------ Collected data

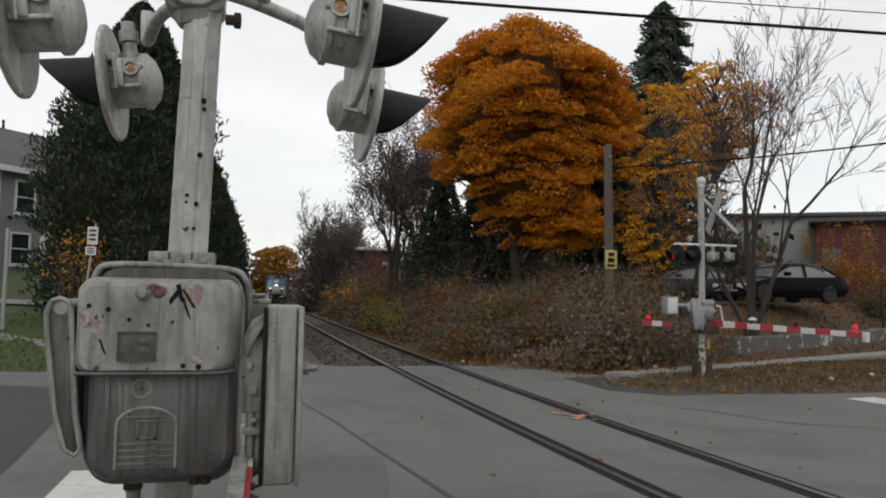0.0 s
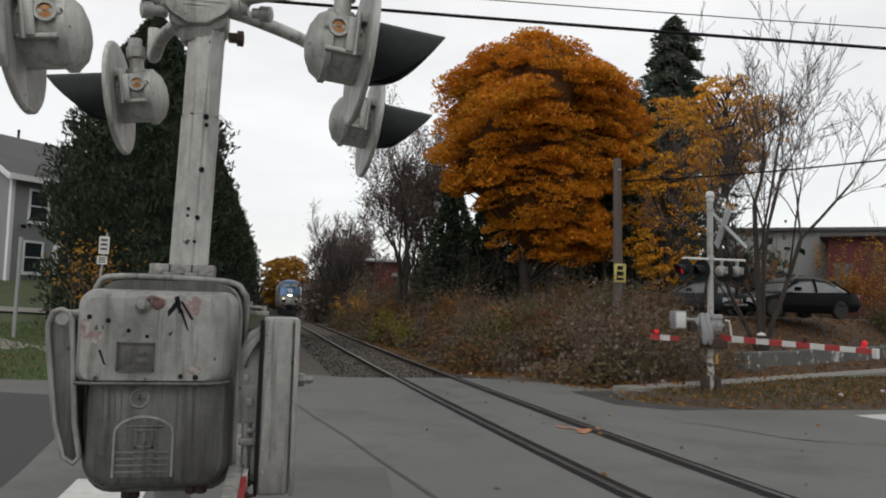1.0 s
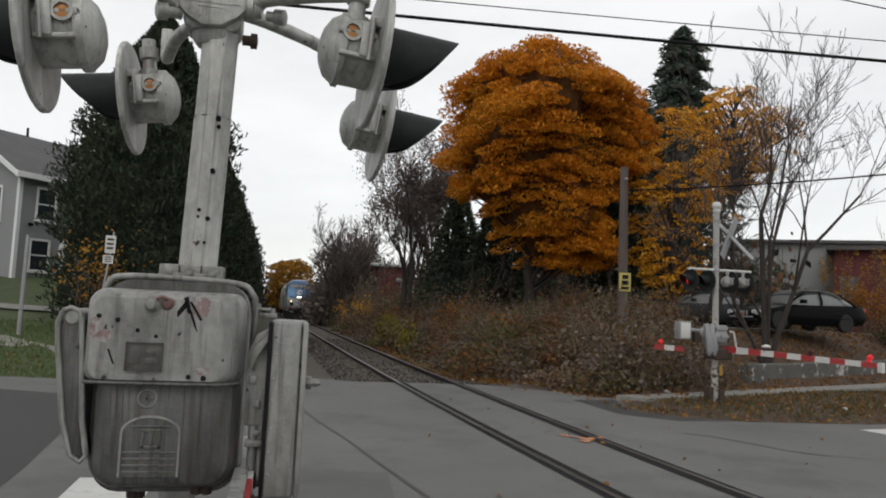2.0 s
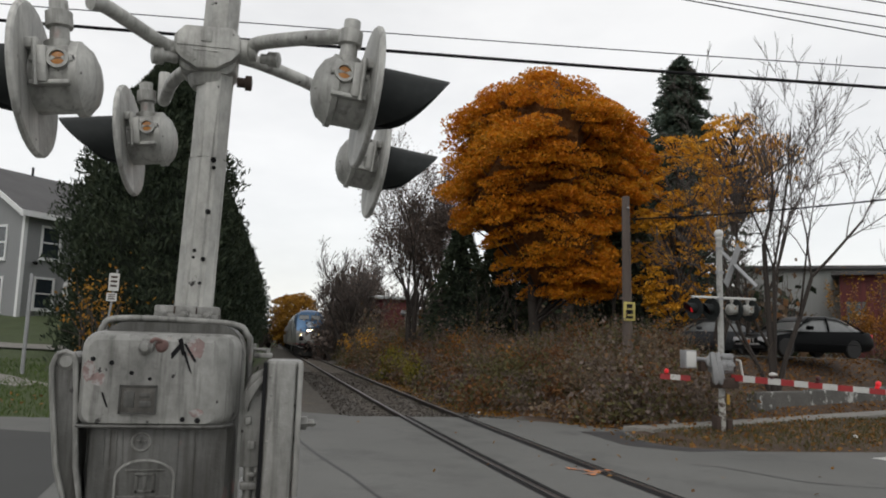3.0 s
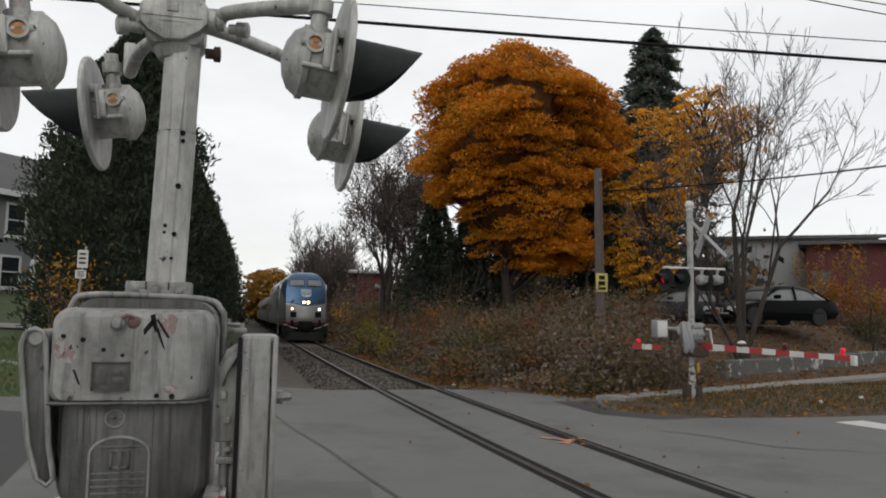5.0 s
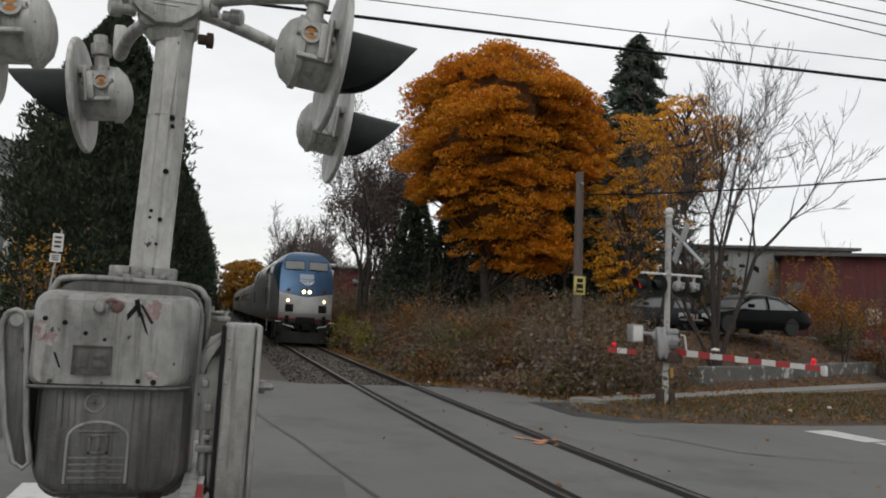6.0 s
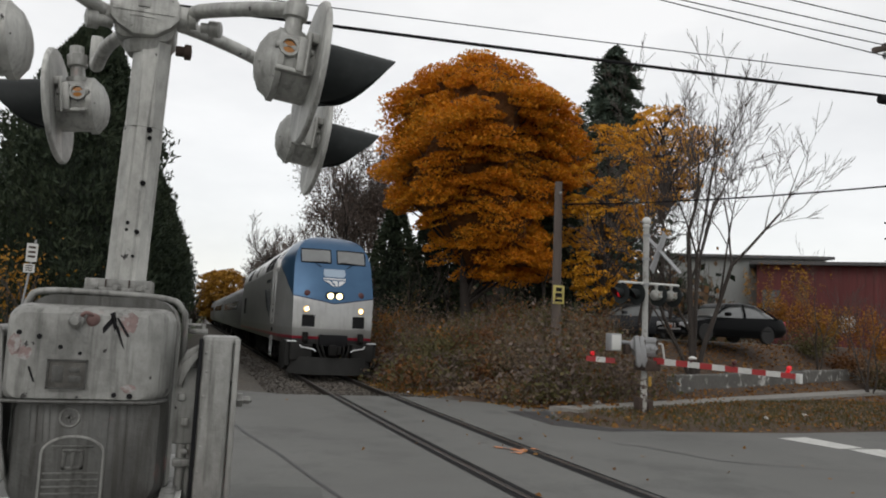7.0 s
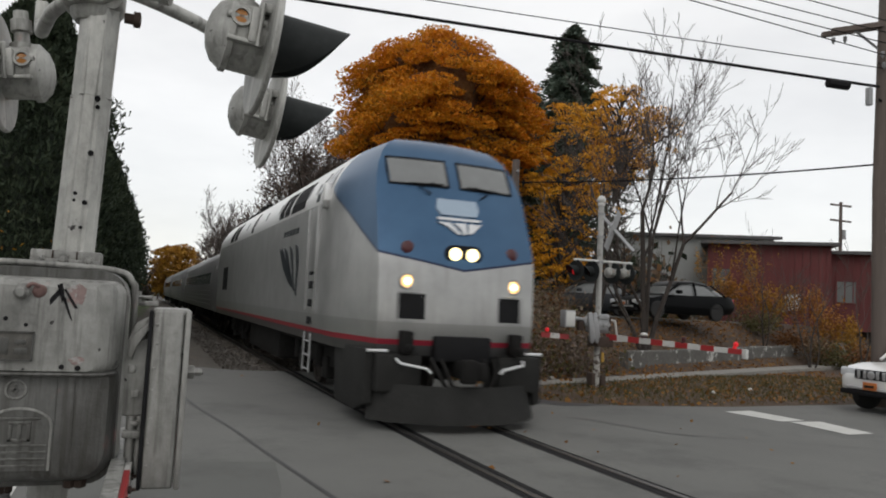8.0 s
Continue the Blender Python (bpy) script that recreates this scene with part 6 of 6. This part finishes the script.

------------

Goal >> Transcribe the whole listing, character for character, but not its images.

Written answer >>
0.0 s
1.0 s
2.0 s
3.0 s
5.0 s
6.0 s
7.0 s
8.0 s
Continue the Blender Python (bpy) script that recreates this scene with part 6 of 6. This part finishes the script.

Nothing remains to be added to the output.